To enforce Spark configurations on compute, workspace admins can use compute policies.
Retrieve a Spark configuration property from a secret
Databricks recommends storing sensitive information, such as passwords, in a secret instead of plaintext. To reference a secret in the Spark configuration, use the following syntax:
spark.<property-name> {{secrets/<scope-name>/<secret-name>}}
For example, to set a Spark configuration property called password
to the value of the secret stored in secrets/acme_app/password
:
spark.password {{secrets/acme-app/password}}
For more information, see Manage secrets.
Environment variables
Configure custom environment variables that you can access from init scripts running on the compute resource. Databricks also provides predefined environment variables that you can use in init scripts. You cannot override these predefined environment variables.
On the compute configuration page, click the Advanced toggle.
Click the Spark tab.
Set the environment variables in the Environment variables field.
Note
ENV
is a reserved word and cannot be used as the name of an environment variable.
You can also set environment variables using the spark_env_vars
field in the Create cluster API or Update cluster API.
Compute log delivery
When you create compute, you can specify a location to deliver the logs for the Spark driver node, worker nodes, and events. Logs are delivered every five minutes and archived hourly in your chosen destination.

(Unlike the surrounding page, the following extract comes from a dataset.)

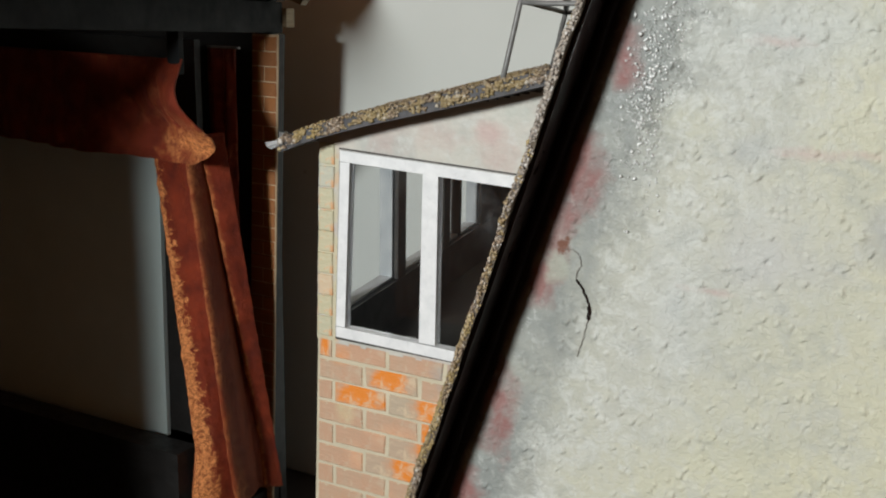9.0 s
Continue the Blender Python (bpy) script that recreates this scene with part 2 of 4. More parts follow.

When a compute resource is terminated, Databricks guarantees to deliver all logs generated up until the compute resource was terminated.
The destination of the logs depends on the compute resource’s cluster_id
. If the specified destination is
dbfs:/cluster-log-delivery
, compute logs for 0630-191345-leap375
are delivered to
dbfs:/cluster-log-delivery/0630-191345-leap375
.
To configure the log delivery location:
On the compute page, click the Advanced toggle.
Click the Logging tab.
Select a destination type.
Enter the compute log path.
The log path must be a DBFS path that begins with
dbfs:/
.
Note
This feature is also available in the REST API. See the Clusters API.